Sur le danger imminent et le trouble manifestement illicite :
Ceux-ci résulteraient, selon les appelants, de la privation des facilités bancaires et de l'usage de chèques : cependant cette situation n'est que la conséquence directe du comportement des époux Y... puisque après avoir émis des chèques pour un montant total de 1 222 750 francs, M. Y... a fait opposition, et a clôturé leur compte sans vérifier au préalable que ces chèques ne seraient pas à nouveau présentés : cette opposition a été jugée irrégulière par l'arrêt du 24 octobre 2002, la Cour d'appel de TOULOUSE confirmant le jugement du TGI de DAX du 28 mars 2001 ordonnant la main levée de l'opposition pratiquée par M. Alain Y... sur ces chèques.

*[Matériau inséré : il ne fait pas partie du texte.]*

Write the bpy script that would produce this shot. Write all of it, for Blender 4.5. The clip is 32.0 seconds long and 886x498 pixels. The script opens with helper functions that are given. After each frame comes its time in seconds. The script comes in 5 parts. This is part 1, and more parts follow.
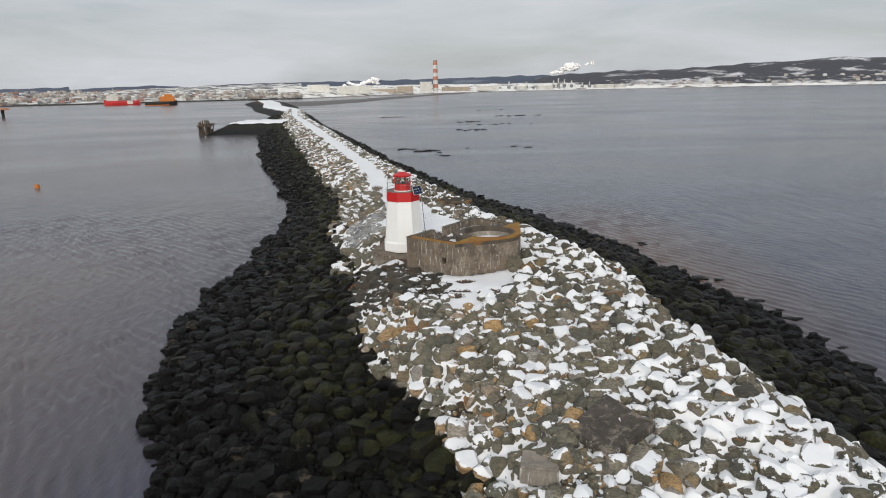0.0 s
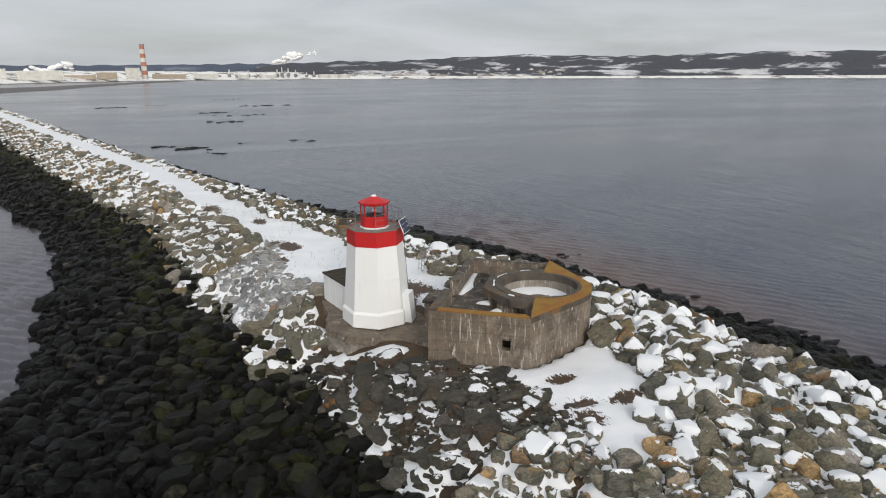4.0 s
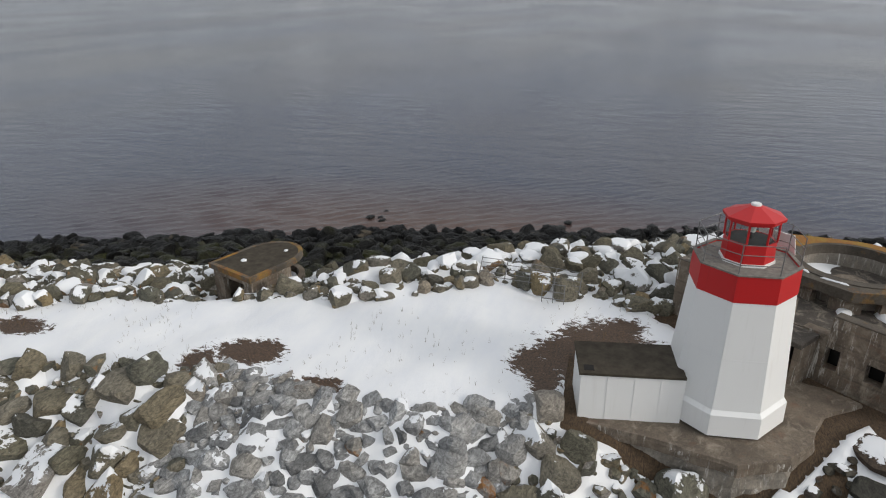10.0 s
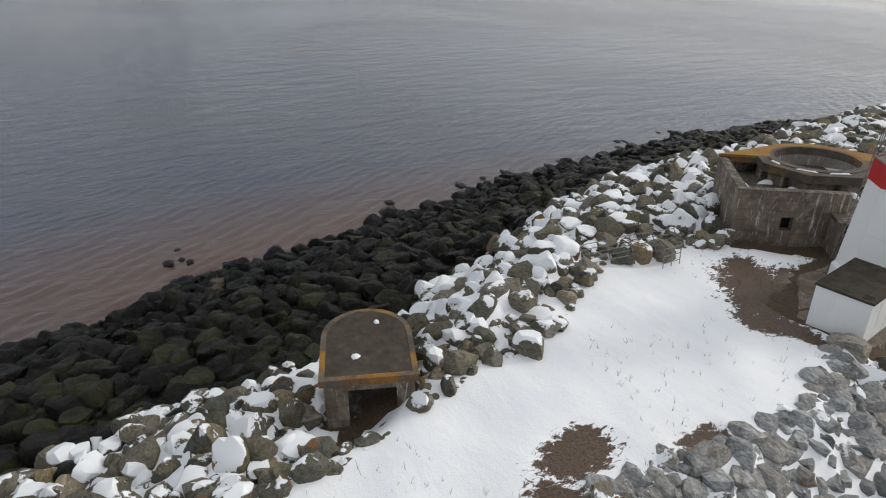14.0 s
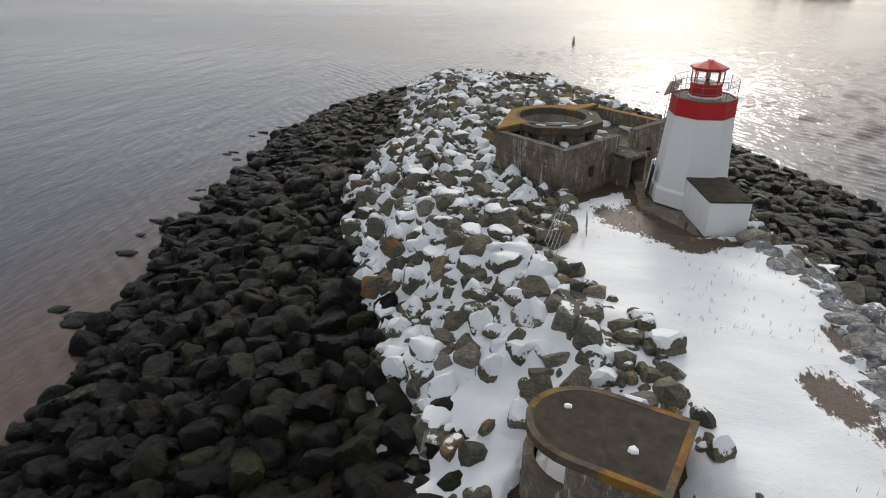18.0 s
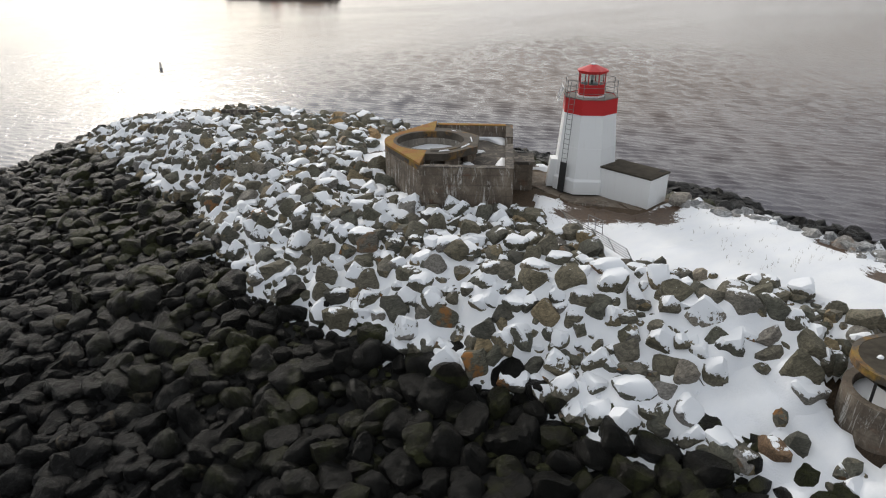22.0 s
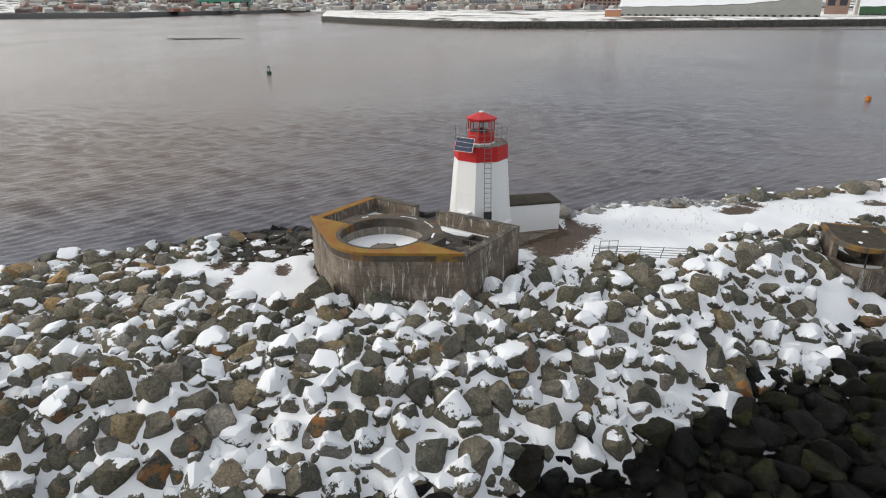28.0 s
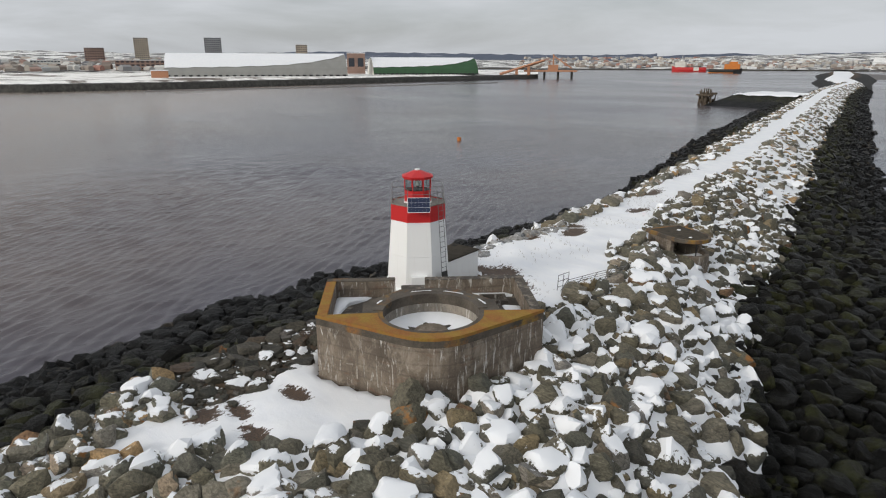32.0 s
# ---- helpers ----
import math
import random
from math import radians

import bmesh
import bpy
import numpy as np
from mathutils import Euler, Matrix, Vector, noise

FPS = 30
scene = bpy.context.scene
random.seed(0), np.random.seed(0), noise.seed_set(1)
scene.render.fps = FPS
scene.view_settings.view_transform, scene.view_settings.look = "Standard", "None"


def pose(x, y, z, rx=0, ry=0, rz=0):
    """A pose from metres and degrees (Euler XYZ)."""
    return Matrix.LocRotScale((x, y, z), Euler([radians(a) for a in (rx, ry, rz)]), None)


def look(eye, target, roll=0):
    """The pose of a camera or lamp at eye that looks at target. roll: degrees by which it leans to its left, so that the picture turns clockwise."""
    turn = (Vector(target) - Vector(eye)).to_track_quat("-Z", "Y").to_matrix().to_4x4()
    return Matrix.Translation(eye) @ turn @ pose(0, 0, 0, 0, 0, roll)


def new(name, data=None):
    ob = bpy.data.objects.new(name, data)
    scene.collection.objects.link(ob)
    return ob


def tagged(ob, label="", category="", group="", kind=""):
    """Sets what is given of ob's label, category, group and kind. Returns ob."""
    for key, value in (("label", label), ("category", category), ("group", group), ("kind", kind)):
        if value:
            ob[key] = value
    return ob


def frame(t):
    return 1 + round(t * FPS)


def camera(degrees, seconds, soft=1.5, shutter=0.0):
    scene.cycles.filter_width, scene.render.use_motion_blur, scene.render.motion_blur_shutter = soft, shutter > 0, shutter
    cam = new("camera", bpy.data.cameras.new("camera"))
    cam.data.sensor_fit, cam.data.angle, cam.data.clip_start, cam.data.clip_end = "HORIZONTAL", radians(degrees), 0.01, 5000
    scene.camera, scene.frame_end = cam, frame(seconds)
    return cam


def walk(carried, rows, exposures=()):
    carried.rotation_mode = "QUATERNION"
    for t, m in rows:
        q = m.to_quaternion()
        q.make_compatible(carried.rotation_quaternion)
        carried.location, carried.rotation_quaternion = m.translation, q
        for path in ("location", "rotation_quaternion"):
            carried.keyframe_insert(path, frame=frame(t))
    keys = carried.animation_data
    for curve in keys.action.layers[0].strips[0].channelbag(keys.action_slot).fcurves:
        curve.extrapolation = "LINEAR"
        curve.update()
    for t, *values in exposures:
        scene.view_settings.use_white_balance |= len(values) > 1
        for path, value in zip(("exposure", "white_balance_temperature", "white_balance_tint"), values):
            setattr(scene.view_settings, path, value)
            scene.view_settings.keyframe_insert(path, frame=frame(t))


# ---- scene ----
cam = camera(69.42, 32.0, 1.1)
METRES, EYE, TILT, LEAN, TURN = 200.0, 20.8, -14.0, 0.0, 0.0
PATH = [
    (0, (-0.000, 0.001, 21.347), (-0.0067, 1.9401, 20.8585), -1.17),
    (0.5, (-1.956, 3.261, 21.226), (-1.8768, 5.1988, 20.7386), -0.82),
    (1, (-3.908, 6.503, 21.088), (-3.7375, 8.4353, 20.5990), -0.79),
    (1.5, (-5.836, 9.713, 20.938), (-5.5734, 11.6346, 20.4504), -0.75),
    (2, (-7.750, 12.889, 20.787), (-7.3788, 14.7929, 20.2988), -0.60),
    (2.5, (-9.630, 16.032, 20.647), (-9.1527, 17.9126, 20.1608), -0.42),
    (3, (-11.462, 19.157, 20.527), (-10.8798, 21.0060, 20.0325), -0.24),
    (3.5, (-13.246, 22.268, 20.443), (-12.5636, 24.0782, 19.9370), -0.11),
    (5.5, (-19.114, 34.804, 20.924), (-18.0175, 36.3634, 20.3189), -0.52),
    (6, (-20.120, 37.959, 20.949), (-18.9178, 39.4316, 20.3268), -0.48),
    (6.5, (-21.070, 41.178, 20.960), (-19.7722, 42.5577, 20.3195), -0.56),
    (7, (-21.954, 44.446, 20.932), (-20.5769, 45.7386, 20.2731), -0.53),
    (7.5, (-22.744, 47.767, 20.842), (-21.2980, 48.9682, 20.1594), -0.55),
    (8, (-23.433, 51.094, 20.711), (-21.9188, 52.1934, 20.0054), -0.54),
    (8.5, (-23.998, 54.363, 20.572), (-22.3967, 55.3180, 19.8476), -0.50),
    (9, (-24.396, 57.606, 20.450), (-22.7224, 58.4144, 19.7107), -0.44),
    (9.5, (-24.599, 60.858, 20.370), (-22.8699, 61.5172, 19.6131), -0.40),
    (10, (-24.591, 64.090, 20.305), (-22.8208, 64.6018, 19.5281), -0.39),
    (10.5, (-24.362, 67.295, 20.235), (-22.5622, 67.6546, 19.4396), -0.65),
    (11, (-23.940, 70.476, 20.168), (-22.1216, 70.6676, 19.3585), -0.45),
    (12, (-22.374, 76.670, 20.055), (-20.5605, 76.5120, 19.2270), 0.11),
    (13, (-19.742, 82.295, 20.032), (-17.9981, 81.8287, 19.1722), -0.27),
    (14, (-16.338, 87.178, 19.946), (-14.7366, 86.3558, 19.0744), -0.53),
    (15, (-12.116, 91.083, 19.806), (-10.7795, 89.8773, 18.9346), -0.89),
    (15.5, (-9.846, 92.624, 19.715), (-8.6896, 91.2476, 18.8380), -0.25),
    (17.5, (0.641, 94.923, 19.300), (1.1164, 93.1884, 18.4265), 0.57),
    (18, (3.282, 94.945, 19.223), (3.6070, 93.1756, 18.3491), 0.51),
    (18.5, (5.967, 94.811, 19.188), (6.1366, 93.0206, 18.3133), 0.15),
    (19, (8.694, 94.493, 19.189), (8.7015, 92.6938, 18.3150), 0.17),
    (19.5, (11.447, 93.933, 19.215), (11.2945, 92.1404, 18.3412), -0.03),
    (20, (14.202, 93.124, 19.272), (13.8898, 91.3496, 18.4046), -0.02),
    (20.5, (16.907, 92.078, 19.358), (16.4202, 90.3407, 18.4944), -0.19),
    (21, (19.503, 90.772, 19.471), (18.8457, 89.0878, 18.6157), -0.20),
    (21.5, (21.963, 89.205, 19.617), (21.1403, 87.5921, 18.7681), -0.27),
    (22, (24.250, 87.387, 19.757), (23.2673, 85.8618, 18.9158), -0.24),
    (22.5, (26.349, 85.318, 19.869), (25.2168, 83.8950, 19.0369), -0.18),
    (23, (28.235, 83.028, 19.940), (26.9675, 81.7170, 19.1179), -0.18),
    (23.5, (29.895, 80.578, 19.960), (28.5165, 79.3767, 19.1497), -0.10),
    (24, (31.335, 78.003, 19.926), (29.8525, 76.9260, 19.1243), -0.13),
    (24.5, (32.606, 75.357, 19.850), (31.0282, 74.4159, 19.0585), -0.09),
    (26.5, (34.687, 64.028, 19.798), (32.8693, 63.6908, 19.0350), -0.15),
    (27, (34.615, 61.273, 19.884), (32.7724, 61.0779, 19.1301), -0.11),
    (27.5, (34.366, 58.452, 19.946), (32.5088, 58.4049, 19.2052), -0.16),
    (28, (33.896, 55.577, 19.972), (32.0353, 55.6802, 19.2463), -0.21),
    (28.5, (33.216, 52.716, 19.963), (31.3616, 52.9604, 19.2538), -0.19),
    (29, (32.317, 49.944, 19.929), (30.4836, 50.3452, 19.2372), -0.23),
    (29.5, (31.207, 47.355, 19.908), (29.4107, 47.9201, 19.2339), -0.15),
    (30, (29.923, 44.990, 19.869), (28.1765, 45.7142, 19.2166), -0.05),
    (30.5, (28.502, 42.835, 19.804), (26.8179, 43.7108, 19.1732), 0.02),
    (31, (26.935, 40.844, 19.737), (25.3267, 41.8644, 19.1277), -0.00),
    (31.5, (25.177, 38.987, 19.670), (23.6573, 40.1464, 19.0829), 0.06),
    (32, (23.289, 37.202, 19.616), (21.8690, 38.4926, 19.0530), 0.13),
]
STOPS = [(0, -0.28), (5, -0.24), (9, -0.27), (12, -0.31), (14, -0.25), (16.5, -0.35), (19, -0.41), (22, -0.16), (25, -0.09), (27, -0.04), (29, -0.19), (32, -0.31)]
walk(cam, [(t, look(eye, target, roll)) for t, eye, target, roll in PATH], STOPS)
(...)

Les époux Y... se devaient, au regard de la décision judiciaire ordonnant la main levée de l'opposition des deux chèques, de provisionner leur compte en conséquence et d'engager toute procédure utile pour contester leur obligation de paiement, ayant parfaitement connaissance des risques encourus en cas d'impayés.
Par ailleurs, c'est à juste titre que la banque souligne qu'il ne lui appartient pas de se faire juge des rapports entre le tireur et le bénéficiaire du chèque ni d'intervenir dans les contentieux pouvant apparaître entre ces derniers directement par leurs héritiers ou leurs créanciers.
Sur les autres demandes :
La demande en dommages et intérêts présentée par le Crédit Lyonnais n'apparaît pas justifiée mais, par contre, il serait inéquitable de laisser à la charge de la banque les frais irrépétibles engagés en cause d'appel pour la défense de ses droits.
PAR CES MOTIFS :
La Cour,
Statuant publiquement par décision contradictoire, et en dernier ressort,
Déclare les époux Y... infondés en leur appel,
En conséquence,
Confirme en toutes ses dispositions la décision entreprise,
Y ajoutant :
Déboute le CREDIT LYONNAIS de sa demande en dommages et intérêts,
Condamne les époux Y... au paiement de la somme de 1 000 euros sur le fondement de l'article 700 du CPC, outre les entiers dépens de première instance et d'appel et autorise la SCP PIAULT-LACRAMPE CARRAZE à procéder au recouvrement de ces derniers conformément aux dispositions de l'article 699 du CPC.
Arrêt signé par Monsieur LARQUE, Président et par Madame SAYOUS, greffier, auquel la minute de la décision a été remise par le magistrat signataire.